8.20.2007

Paraíso das mulheres perdidas














Escrevi em Outubro de 2004 que Noite Escura era um filme desinteressante, confuso e atabalhoado. Tenho hoje opinião completamente diferente. Acabei de o rever em casa, no DVD, e considero-o não somente o melhor filme de João Canijo (o seu grande filme, descontando o ainda por estrear Mal Nascida, que desconheço), como também um dos melhores filmes portugueses das últimas décadas. Canijo é o cineasta da perdição feminina, da pequena tragédia lusitana em fundo "pimba". A pequenez do seu (nosso) universo ficcional é filmada em Noite Escura com complexa coreografia pulsional, que cruza movimentos e sobrepõe diálogos e que é tanto mais interessante de observar quanto maior for a nossa capacidade de concentração sobre esses vários elementos.

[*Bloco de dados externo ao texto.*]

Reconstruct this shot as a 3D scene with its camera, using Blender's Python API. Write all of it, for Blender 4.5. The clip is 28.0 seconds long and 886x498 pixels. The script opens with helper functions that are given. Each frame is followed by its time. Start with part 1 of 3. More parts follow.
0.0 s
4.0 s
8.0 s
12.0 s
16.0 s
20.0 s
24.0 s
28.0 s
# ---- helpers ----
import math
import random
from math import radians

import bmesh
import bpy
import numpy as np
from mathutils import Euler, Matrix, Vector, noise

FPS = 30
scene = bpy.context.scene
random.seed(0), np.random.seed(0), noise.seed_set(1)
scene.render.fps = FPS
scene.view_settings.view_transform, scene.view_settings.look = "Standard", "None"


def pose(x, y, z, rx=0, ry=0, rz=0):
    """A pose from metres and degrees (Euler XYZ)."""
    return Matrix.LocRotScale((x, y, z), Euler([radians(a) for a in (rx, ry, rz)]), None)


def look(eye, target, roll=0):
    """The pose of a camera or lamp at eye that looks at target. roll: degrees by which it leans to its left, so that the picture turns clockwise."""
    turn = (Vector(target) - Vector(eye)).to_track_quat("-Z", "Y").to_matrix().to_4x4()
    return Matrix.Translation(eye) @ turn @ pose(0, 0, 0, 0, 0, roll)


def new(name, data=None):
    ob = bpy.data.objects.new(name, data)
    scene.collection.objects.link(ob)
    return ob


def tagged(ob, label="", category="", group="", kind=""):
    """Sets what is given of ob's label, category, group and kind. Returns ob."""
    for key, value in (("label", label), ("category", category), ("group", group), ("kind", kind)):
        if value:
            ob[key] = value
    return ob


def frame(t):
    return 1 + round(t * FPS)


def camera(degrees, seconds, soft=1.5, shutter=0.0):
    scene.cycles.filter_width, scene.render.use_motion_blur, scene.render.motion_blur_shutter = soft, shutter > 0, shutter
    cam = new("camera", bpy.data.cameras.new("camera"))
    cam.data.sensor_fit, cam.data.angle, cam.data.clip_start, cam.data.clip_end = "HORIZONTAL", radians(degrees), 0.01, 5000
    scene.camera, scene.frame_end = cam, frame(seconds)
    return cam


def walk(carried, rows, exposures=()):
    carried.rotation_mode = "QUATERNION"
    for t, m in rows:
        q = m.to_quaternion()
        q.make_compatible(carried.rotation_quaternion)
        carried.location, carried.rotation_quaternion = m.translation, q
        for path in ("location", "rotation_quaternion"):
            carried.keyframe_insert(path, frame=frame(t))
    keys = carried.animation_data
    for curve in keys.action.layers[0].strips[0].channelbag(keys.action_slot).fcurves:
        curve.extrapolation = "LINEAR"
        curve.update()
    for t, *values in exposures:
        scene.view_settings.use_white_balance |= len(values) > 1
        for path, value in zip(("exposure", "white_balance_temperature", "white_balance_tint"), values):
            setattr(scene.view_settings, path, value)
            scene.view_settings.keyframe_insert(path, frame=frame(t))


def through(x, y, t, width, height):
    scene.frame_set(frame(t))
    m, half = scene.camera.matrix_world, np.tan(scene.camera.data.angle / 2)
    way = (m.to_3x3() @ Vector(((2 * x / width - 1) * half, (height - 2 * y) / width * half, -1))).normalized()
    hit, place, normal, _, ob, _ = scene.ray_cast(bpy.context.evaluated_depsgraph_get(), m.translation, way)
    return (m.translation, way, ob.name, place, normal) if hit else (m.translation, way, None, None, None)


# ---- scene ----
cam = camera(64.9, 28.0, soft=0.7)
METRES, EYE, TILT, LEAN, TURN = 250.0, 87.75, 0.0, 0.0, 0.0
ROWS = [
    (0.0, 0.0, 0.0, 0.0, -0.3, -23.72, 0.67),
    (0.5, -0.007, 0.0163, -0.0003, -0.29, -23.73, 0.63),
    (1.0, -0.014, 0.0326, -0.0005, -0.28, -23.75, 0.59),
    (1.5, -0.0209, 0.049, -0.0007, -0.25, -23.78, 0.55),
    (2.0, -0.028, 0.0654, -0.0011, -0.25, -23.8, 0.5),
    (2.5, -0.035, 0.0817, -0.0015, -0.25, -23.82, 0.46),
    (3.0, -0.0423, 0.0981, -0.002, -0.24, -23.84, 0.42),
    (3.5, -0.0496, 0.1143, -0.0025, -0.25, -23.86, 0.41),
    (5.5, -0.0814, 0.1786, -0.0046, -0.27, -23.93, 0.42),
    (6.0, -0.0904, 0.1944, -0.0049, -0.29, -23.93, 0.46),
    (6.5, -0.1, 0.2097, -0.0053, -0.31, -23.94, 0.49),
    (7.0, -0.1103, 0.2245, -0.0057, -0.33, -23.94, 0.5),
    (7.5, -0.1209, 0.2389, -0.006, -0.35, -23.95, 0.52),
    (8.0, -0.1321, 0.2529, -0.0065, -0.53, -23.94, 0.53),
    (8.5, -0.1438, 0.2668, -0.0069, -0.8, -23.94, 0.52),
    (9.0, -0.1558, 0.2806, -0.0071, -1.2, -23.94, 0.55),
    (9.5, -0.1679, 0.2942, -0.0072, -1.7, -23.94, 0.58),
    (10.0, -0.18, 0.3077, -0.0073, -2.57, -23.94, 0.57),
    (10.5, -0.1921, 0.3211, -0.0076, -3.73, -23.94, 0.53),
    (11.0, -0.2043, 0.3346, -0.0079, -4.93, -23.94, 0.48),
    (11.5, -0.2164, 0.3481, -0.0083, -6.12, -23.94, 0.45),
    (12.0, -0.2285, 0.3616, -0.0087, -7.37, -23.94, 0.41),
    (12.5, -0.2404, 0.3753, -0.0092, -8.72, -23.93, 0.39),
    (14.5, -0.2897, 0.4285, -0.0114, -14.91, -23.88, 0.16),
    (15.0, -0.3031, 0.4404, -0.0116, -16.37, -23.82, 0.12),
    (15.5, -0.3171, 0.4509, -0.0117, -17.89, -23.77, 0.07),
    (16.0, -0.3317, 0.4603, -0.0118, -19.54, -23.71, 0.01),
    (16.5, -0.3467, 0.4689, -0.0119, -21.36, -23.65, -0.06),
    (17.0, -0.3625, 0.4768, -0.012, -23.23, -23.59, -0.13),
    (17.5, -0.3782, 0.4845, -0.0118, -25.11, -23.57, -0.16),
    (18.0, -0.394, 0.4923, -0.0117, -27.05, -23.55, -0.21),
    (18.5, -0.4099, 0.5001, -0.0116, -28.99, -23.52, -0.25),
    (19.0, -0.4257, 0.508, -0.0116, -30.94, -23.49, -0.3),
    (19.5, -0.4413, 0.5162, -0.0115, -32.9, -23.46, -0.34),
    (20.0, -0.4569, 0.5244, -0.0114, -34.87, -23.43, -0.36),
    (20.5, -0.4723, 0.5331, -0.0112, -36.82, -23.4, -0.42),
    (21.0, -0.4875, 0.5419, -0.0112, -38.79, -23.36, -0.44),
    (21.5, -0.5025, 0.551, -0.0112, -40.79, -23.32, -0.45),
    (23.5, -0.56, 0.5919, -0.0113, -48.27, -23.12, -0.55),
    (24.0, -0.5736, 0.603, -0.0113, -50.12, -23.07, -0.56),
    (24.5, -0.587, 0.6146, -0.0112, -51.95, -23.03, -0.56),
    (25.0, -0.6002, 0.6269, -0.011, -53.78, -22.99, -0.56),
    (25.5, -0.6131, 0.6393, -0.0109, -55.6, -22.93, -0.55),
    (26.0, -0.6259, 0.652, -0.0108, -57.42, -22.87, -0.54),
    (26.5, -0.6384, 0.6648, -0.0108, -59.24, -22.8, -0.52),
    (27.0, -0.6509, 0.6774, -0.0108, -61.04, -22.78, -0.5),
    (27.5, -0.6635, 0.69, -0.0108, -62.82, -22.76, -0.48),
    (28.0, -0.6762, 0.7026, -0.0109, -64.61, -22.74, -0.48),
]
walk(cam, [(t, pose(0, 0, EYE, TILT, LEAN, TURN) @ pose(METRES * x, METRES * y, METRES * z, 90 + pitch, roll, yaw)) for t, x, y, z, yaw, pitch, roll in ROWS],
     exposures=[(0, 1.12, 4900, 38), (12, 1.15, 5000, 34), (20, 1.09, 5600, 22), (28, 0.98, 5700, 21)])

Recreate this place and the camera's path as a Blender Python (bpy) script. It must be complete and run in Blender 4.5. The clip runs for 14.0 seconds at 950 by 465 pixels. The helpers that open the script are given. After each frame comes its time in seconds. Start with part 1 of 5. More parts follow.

Noite Escura tem acima de tudo a presença feminina mais impressionante de toda a história do cinema português. Refiro-me a Carla, interpretada por Beatriz Batarda, mulher amarga e gasta (apesar do pouco "uso") que tem um calhau no lugar do coração e que não passa afinal de uma jovem rapariga de 24 anos que escolheu a esfregona em vez do alterne, apesar de viver no meio da prostituição todas as horas da sua vida. A Carla de Beatriz Batarda é um animal permanentemente acossado por tudo aquilo de que abdicou para sobreviver: não tendo vendido o corpo, esta rapariga - como todas as outras (e outros) que atravessam o filme de Canijo -, perdeu algures a alma para sempre irrecuperável. Ou não fosse Noite Escura a mais negra das tragédias.